Problem details ::
Search the material below for the string "finishes" and extract each line that has it.

Data listing ::
[Begin]

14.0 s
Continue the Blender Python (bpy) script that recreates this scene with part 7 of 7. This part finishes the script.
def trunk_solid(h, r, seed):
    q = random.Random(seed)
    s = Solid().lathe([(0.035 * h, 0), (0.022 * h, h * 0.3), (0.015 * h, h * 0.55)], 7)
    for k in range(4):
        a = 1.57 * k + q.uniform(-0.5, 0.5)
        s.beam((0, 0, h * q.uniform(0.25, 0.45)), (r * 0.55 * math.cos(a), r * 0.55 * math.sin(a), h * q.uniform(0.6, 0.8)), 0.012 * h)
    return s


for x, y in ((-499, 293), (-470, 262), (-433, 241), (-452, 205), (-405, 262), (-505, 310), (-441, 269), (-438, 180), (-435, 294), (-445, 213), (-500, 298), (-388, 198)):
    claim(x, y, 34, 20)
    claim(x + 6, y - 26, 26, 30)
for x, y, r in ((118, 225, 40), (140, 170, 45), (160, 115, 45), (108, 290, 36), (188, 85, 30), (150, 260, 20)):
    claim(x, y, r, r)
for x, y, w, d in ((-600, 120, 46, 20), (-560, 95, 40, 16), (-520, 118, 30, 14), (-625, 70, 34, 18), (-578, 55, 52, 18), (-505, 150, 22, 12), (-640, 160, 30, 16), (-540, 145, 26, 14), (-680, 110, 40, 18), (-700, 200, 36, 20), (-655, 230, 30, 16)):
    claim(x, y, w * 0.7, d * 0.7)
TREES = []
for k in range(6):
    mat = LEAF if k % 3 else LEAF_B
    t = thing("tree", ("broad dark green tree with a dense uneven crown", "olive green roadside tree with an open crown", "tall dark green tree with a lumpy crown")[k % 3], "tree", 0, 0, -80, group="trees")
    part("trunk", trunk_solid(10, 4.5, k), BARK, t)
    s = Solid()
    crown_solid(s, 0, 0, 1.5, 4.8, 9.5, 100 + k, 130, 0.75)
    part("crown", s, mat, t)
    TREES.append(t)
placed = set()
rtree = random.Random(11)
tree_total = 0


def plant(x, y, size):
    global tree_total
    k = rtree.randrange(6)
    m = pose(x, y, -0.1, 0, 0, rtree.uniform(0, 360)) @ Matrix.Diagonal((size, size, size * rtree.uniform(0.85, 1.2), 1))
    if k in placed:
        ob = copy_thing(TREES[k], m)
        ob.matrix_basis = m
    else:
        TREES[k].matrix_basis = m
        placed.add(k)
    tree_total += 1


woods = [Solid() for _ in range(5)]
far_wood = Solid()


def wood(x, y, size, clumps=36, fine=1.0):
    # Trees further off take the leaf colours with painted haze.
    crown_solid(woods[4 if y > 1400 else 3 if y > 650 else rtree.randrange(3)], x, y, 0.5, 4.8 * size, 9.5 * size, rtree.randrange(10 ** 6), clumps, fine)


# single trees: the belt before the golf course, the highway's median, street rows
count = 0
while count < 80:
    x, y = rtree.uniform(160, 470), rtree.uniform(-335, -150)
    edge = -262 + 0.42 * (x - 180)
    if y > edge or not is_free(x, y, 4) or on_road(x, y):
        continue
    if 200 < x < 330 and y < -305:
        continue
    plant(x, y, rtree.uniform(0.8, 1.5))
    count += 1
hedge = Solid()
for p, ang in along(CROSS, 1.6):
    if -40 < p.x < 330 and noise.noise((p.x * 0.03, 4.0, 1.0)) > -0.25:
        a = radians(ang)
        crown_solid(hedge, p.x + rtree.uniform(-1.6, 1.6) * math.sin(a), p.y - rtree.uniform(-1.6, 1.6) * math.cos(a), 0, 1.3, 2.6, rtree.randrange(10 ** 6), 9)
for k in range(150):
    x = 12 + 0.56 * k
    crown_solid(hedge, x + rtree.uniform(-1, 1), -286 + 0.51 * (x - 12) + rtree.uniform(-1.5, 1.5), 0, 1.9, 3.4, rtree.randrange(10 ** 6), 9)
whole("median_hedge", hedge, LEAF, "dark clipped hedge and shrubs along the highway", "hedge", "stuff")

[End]
[Begin]

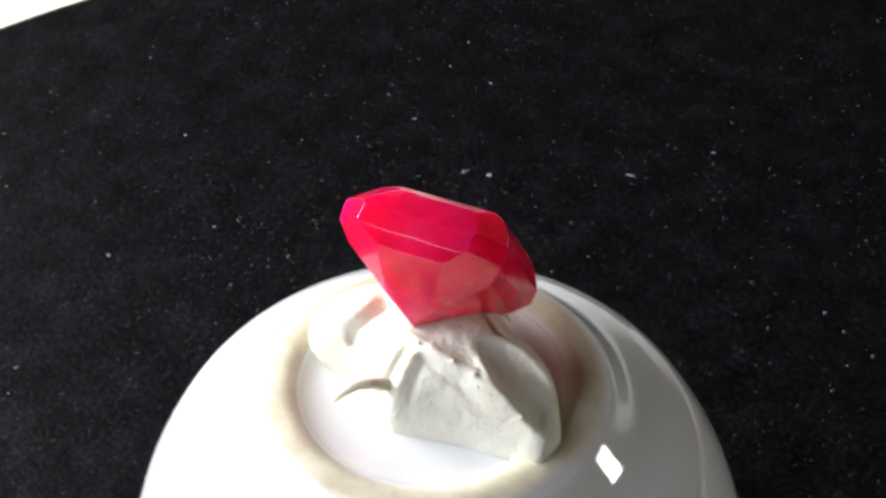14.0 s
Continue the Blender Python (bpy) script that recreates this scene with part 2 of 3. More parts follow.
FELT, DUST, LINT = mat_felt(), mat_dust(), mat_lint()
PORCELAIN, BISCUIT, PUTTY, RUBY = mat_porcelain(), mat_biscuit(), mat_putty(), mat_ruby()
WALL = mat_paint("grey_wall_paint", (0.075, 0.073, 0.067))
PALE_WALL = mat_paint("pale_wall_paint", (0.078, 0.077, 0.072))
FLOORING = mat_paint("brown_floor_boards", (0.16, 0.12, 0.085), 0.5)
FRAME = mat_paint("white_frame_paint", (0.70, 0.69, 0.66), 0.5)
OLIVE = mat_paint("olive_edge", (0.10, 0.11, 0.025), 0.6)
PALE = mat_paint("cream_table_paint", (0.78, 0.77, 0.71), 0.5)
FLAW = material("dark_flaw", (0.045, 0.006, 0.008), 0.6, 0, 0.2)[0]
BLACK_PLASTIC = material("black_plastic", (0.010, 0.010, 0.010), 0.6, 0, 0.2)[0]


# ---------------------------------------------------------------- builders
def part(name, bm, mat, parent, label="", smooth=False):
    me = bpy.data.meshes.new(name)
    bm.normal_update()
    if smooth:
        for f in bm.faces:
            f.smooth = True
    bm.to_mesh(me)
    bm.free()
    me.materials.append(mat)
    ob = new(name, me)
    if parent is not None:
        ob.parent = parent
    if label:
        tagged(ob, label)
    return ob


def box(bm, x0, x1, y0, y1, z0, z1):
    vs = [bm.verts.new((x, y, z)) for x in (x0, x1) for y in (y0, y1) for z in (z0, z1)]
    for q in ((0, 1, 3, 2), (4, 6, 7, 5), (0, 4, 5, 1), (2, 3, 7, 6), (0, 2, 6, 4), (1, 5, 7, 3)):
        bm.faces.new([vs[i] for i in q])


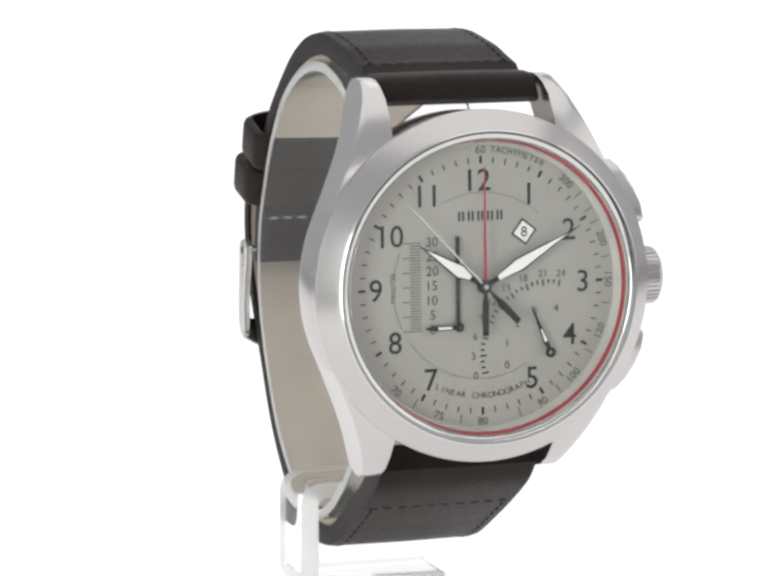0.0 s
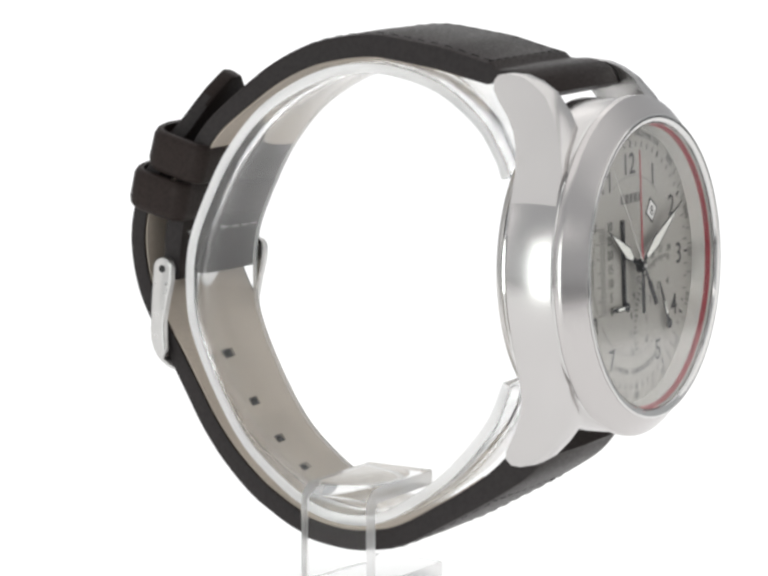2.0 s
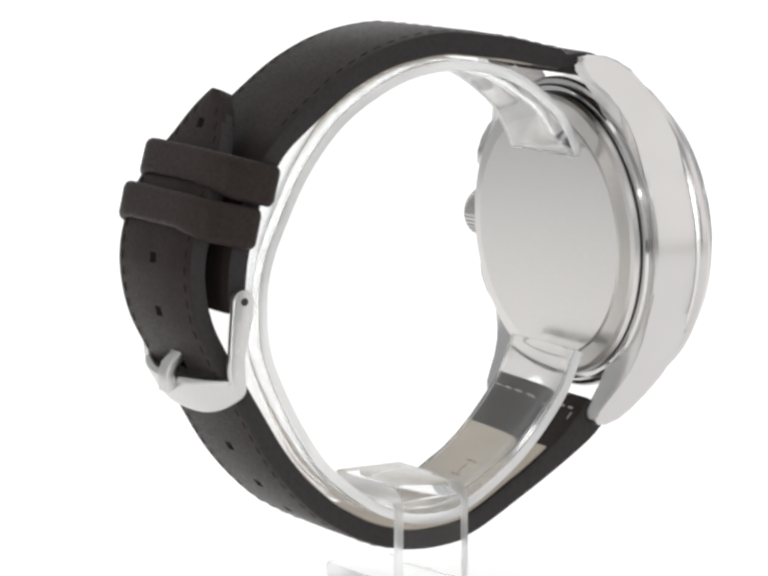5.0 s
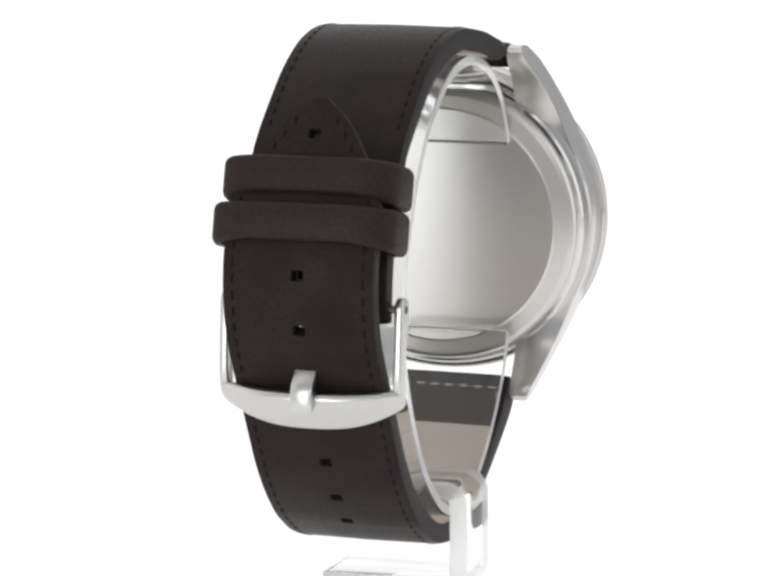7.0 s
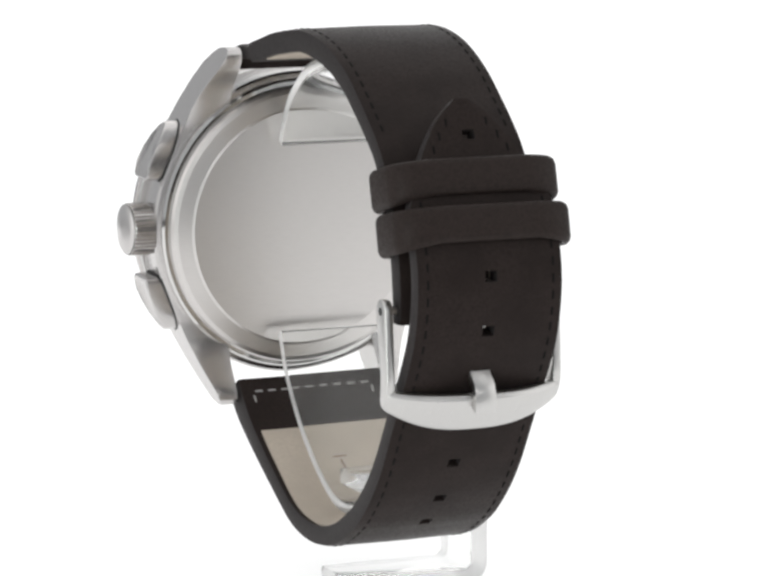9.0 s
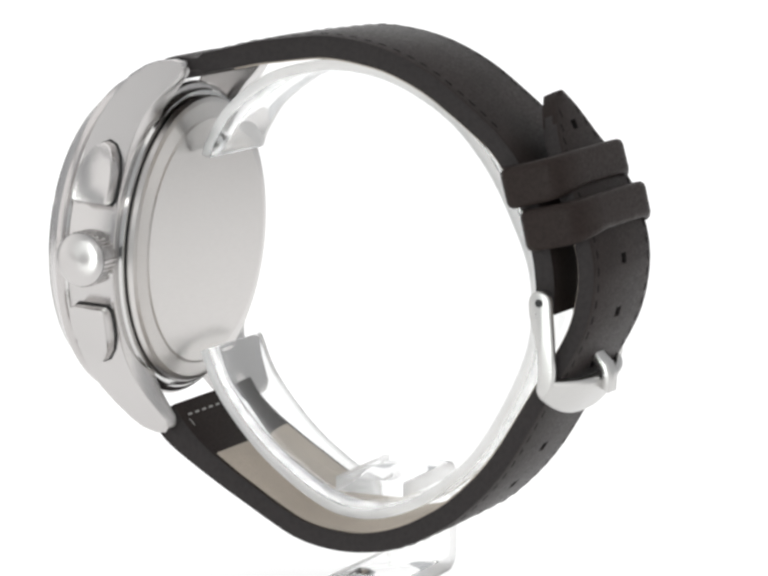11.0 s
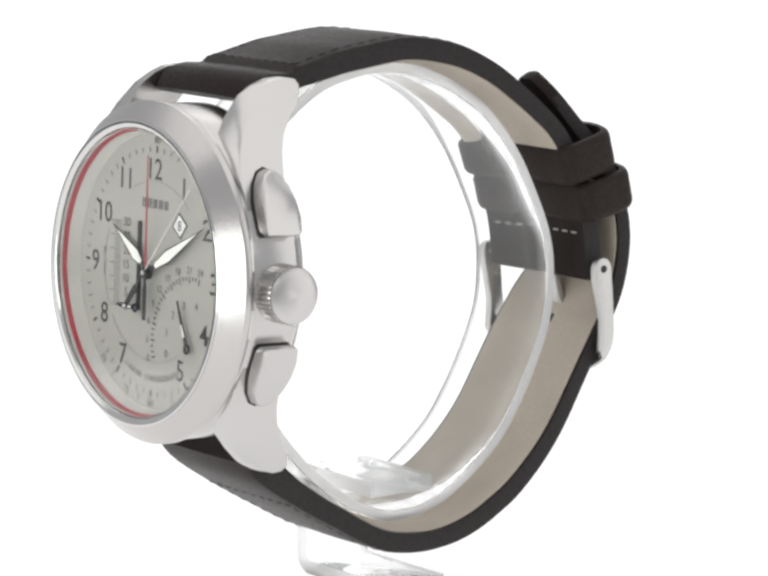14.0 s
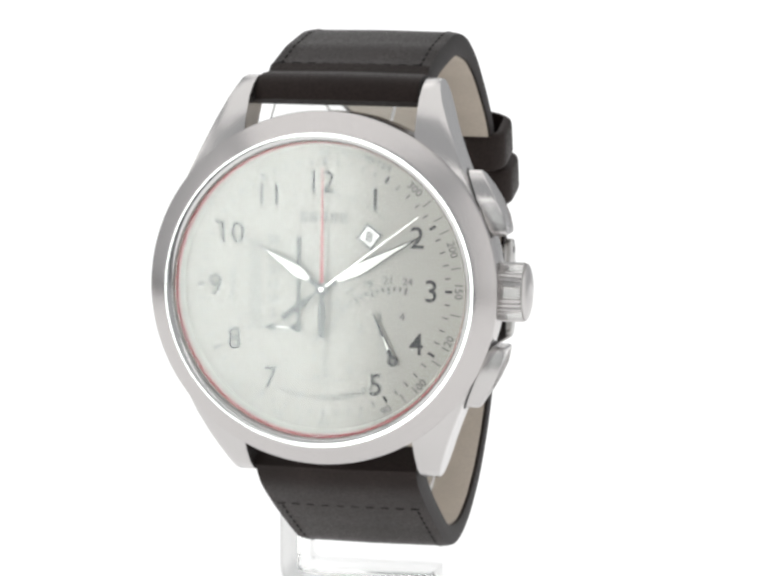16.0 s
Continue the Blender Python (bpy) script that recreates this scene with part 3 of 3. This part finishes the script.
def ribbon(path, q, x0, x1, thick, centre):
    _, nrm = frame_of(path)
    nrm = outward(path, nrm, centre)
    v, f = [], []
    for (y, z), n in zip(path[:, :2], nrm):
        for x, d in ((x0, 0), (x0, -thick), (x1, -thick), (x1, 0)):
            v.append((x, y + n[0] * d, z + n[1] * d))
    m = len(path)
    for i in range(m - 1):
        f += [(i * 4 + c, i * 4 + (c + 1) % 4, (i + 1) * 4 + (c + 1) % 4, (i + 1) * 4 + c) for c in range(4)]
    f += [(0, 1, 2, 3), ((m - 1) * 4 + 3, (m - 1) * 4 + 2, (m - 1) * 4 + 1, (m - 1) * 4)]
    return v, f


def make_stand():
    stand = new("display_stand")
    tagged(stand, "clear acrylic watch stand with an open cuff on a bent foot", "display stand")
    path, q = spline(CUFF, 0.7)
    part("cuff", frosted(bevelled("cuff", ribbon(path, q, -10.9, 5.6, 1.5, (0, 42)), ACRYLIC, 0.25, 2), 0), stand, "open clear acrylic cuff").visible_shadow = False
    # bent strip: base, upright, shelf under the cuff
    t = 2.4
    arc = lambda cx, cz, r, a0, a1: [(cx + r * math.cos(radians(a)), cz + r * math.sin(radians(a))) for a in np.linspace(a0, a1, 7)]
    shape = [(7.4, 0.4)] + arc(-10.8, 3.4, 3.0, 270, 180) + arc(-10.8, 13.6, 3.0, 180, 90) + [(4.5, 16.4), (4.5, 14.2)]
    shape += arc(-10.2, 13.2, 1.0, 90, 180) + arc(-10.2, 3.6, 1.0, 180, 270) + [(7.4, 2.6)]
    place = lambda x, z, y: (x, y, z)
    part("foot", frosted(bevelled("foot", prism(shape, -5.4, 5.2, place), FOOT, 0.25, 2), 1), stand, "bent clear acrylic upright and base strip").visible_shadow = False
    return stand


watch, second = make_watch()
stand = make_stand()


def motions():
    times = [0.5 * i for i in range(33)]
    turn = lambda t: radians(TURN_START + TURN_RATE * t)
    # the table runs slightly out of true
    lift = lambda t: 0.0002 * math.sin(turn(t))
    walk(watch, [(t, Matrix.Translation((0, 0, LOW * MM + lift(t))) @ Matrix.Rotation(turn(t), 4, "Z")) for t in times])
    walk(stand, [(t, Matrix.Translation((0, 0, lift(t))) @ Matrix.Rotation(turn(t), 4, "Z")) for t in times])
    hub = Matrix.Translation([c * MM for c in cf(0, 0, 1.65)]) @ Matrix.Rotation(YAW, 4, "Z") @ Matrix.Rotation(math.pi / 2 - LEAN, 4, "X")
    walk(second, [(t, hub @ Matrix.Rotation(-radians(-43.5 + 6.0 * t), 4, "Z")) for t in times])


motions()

[End]
[Begin]

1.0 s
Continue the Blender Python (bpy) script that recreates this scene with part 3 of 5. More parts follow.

[End]

The completed task ::
Continue the Blender Python (bpy) script that recreates this scene with part 7 of 7. This part finishes the script.
Continue the Blender Python (bpy) script that recreates this scene with part 3 of 3. This part finishes the script.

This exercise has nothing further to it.